Never, never, never, never give up.
American Savage: Midnight in America — A farewell
All good things must come to an end. And, with a little luck, this column might be counted as a good thing. But there is a final farewell to be had, as I part ways with St. Louis to explore one of the areas in which Webster excels: study abroad.
And in my absence, the capable hands and nimble fingers of Tim Doty, opinions editor, will surely fill this space weekly with some words well worth the read.
But there are a few inches and a few hundred words left, and silly is the man who wastes too much time on himself. There won’t be self-involved deviations on anyone running for president or any clever in-character soliloquies.
The majority of you reading are young, fresh-faced 20-somethings. You’re the next big thing, as it were. You know those assholes that run the country? That’ll be us someday. Sometimes it’s hard to get excited about the future. Everything seems to go downhill at some point. After spending two decades learning how to be students, we promptly graduate, only to never apply many of those skills ever again.
And then comes debt. Student loans that would’ve made our grandparents break down and weep. You won’t be a professional athlete or a princess one day, and who knows what you’ll inherit.
All anybody who asks for my vote or my viewership talks about these days is apocalyptic. There’s a hanging cloud, an impending blackness of some kind. The Earth will be trashed, fossil fuel wasted by shortsighted baby boomers and their monstrous, oil-tanker Cadillacs.

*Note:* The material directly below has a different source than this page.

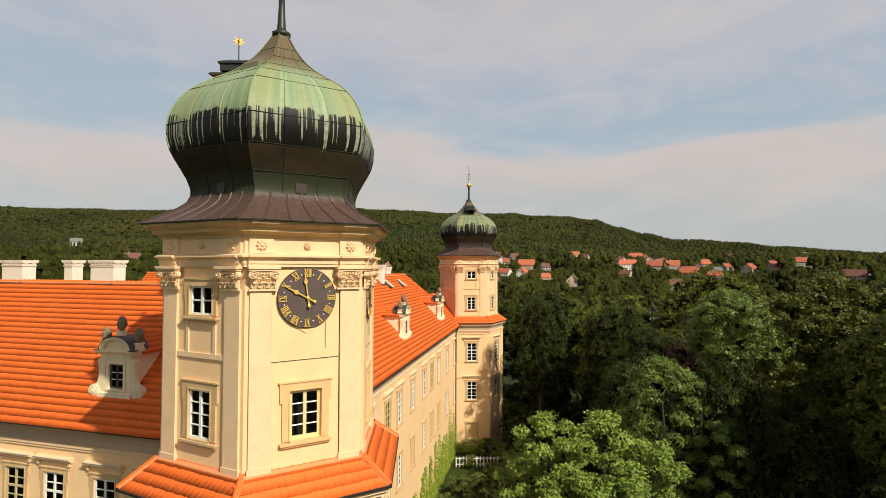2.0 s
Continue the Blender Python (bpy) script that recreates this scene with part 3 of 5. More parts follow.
def onion_dome(parent, hood_face, star, vents):
    patina = PATINA if star else PATINA_DULL
    dome = empty("onion_dome", Matrix.Translation((0, 0, DOME_Z)), parent)
    fine = []
    for (r0, z0), (r1, z1) in zip(DOME, DOME[1:]):
        fine += [(r0, z0), ((r0 + r1) / 2, (z0 + z1) / 2)]
    fine.append(DOME[-1])
    # six sides, each bulging a little across, meeting in sharp edges
    for i in range(6):
        a0, a1 = radians(60 * i), radians(60 * i + 60)
        bm = bmesh.new()
        loops = []
        for r, z in fine:
            lp = []
            for k in range(7):
                q = k / 6
                f = 1 + 0.006 * math.sin(math.pi * q) * min(1.0, max(0.0, (z - 1.0) / 0.8), max(0.0, (6.0 - z) / 0.8))
                lp.append((r * (math.cos(a0) * (1 - q) + math.cos(a1) * q) * f, r * (math.sin(a0) * (1 - q) + math.sin(a1) * q) * f, z))
            loops.append(lp)
        loft(bm, loops, False, False)
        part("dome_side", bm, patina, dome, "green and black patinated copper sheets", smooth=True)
    # ridge rolls on the six edges
    for i in range(6):
        bm = bmesh.new()
        a = radians(60 * i)
        tube(bm, [((r + 0.01) * math.cos(a), (r + 0.01) * math.sin(a), z) for r, z in DOME], 0.028)
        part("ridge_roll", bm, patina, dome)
    # standing seams
    for i in range(6):
        a0, a1 = radians(60 * i), radians(60 * i + 60)
        for s in (0.17, 0.34, 0.5, 0.66, 0.83):
            bm = bmesh.new()
            tube(bm, [((dome_at(z) + 0.005) * (math.cos(a0) * (1 - s) + math.cos(a1) * s), (dome_at(z) + 0.005) * (math.sin(a0) * (1 - s) + math.sin(a1) * s), z + 0.004) for z in [0.0, 0.17, 0.36, 0.56, 0.76, 0.98]], 0.034, 5)
            part("standing_seam", bm, BROWN_COPPER, dome)
        for s in (0.3, 0.68):
            bm = bmesh.new()
            tube(bm, [((dome_at(z) * 1.006) * (math.cos(a0) * (1 - s) + math.cos(a1) * s), (dome_at(z) * 1.006) * (math.sin(a0) * (1 - s) + math.sin(a1) * s), z) for r, z in DOME[5:23]], 0.016, 4)
            part("sheet_seam", bm, patina, dome)
    for z in (1.62, 2.42, 3.32, 4.62, 5.12, 5.55, 6.0, 6.45):
        bm = bmesh.new()
        r = dome_at(z)
        hex_pts = [((r * 1.006) * math.cos(radians(60 * i)), (r * 1.006) * math.sin(radians(60 * i)), z) for i in range(7)]
        for p, q in zip(hex_pts, hex_pts[1:]):
            tube(bm, [p, q], 0.012, 4)
        part("cross_seam", bm, DARK_COPPER, dome)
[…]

We won’t collect the Social Security we’ve been doling out the greenbacks for and the entire nation is crumbling from foreign competition and debt. It’s midnight in America and the sun is hours away, shining over another hemisphere somewhere.
This is our moment. Most generations get one, or maybe two if history favors them. Our great-grandparents fought in WWI and created our military, our defense department and our stock market. Their children fought Nazis and Japanese troops before coming home and building cars, and eventually the middle class.
Their children elected Kennedy, fought in or against Vietnam, threw Nixon out of office and won the Gulf War. And then, there was us. Our great war might have begun on a weary day in September.
Some of us went to die in the desert after that. Others invented Facebook or rewrote the rules of communication. We’ve created an entirely new kind of society, one now fundamentally linked to the digital world.
So now, as we stand waiting for a night filled with faceless terrorists, economic uncertainty, endless global competition, rising cultural tensions and diminishing resources, we ask ourselves, “What light will we bring?”
What skills, what passions and what new age will we usher in as the challenges are thrust upon us? Don’t disengage from the world because it frightens or intimidates you. Don’t shy from complexity or controversy when seeking answers.
It is our duty to make the world into something better than what it is. Like it or not, we are a nation that is rich, fat and alive, simultaneously. We are the kingmakers, the Alpha. As educated members of the lone Western superpower, we cannot abdicate our responsibility to lead the pack. If the crisis of energy, nuclear weaponry and economic doom are going to be solved, we have to solve them.
If a new age of art is upon us, we have to make it ourselves. As children, we had the luxury of the backseat, the welcome embrace of knowing that someone else would handle the really important stuff.
They won’t. Only a very minute number of individuals tangibly change the world. But cultural and social shifts happen like waves. We have to embrace our coming responsibility and, rather than burden ourselves with the sole task of saving the world, accept we have an individual duty to do good, use our talents and care for our neighbors.
So, drink in your education. Savor and bathe in it until you cannot possibly absorb anything more. With literally billions on the planet without the most basic needs, our expensive, relentless education could at least be used to help a few of them out.
It’s midnight now, and the night will be long and dark, but the morning is coming. And when it does come, you’ll want to have been prepared for it. You’ll want to help bring the sunlight back, to seek a world with less darkness and paranoia, and more joy. You don’t want to miss it and you don’t want to fail. Otherwise, it’ll suddenly be morning, and the sun will wink through the curtains and wake you, middle aged and surrounded by a world unfamiliar, threatening and without warmth.
Walk tall, think boldly and eat fear for breakfast, then, get to work.